In the longer term, Russia might take up Prince Bandar’s suggestion that Russia become a key determiner of oil prices and output — but in a cartel of its own making, rather than in the manner Bandar had proposed in July 2013 when he said: “Let us examine how to put together a unified Russian-Saudi strategy on the subject of oil. The aim is to agree on the price of oil and production quantities that keep the price stable in global oil markets,” according to one diplomatic account.

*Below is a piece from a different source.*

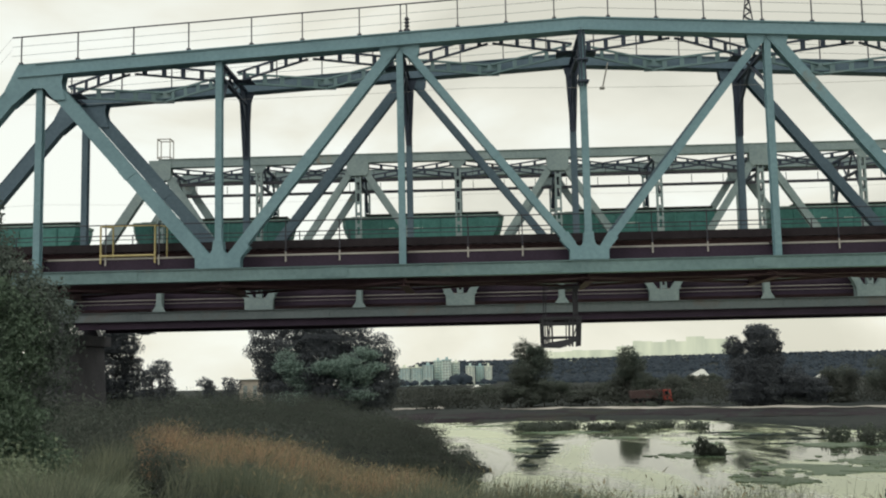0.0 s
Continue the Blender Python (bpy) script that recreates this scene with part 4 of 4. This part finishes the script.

And why should producers opt for roubles or yuan? Well, both China and Russia have recently been big buyers of physical gold. Russia’s present gold reserves would back27 percent of the narrow rouble money supply. That is a high ratio — far in excess of any other major country, and also in excess of the U.S. Fed’s original stipulated gold coverage minimum. Moreover, Russia is a large net exporter of goods and energy, notwithstanding sanctions. So Russia’s gold reserves, by implication, are likely to continue to grow, rather than decline.

In the longer term, holding roubles or yuan may allow producers to escape the damaging inflationary effects of a dollar system now dependent for its stability on low interest rates and monetary expansion.

These prospective changes are still speculative, but are potentially highly significant. The petrodollar has lasted for over 41 years, and has been the driving force behind America’s economic, political and military power. It would be ironic, indeed, were the tensions with Russia inadvertently to become the driver of America finally losing its petrodollar card.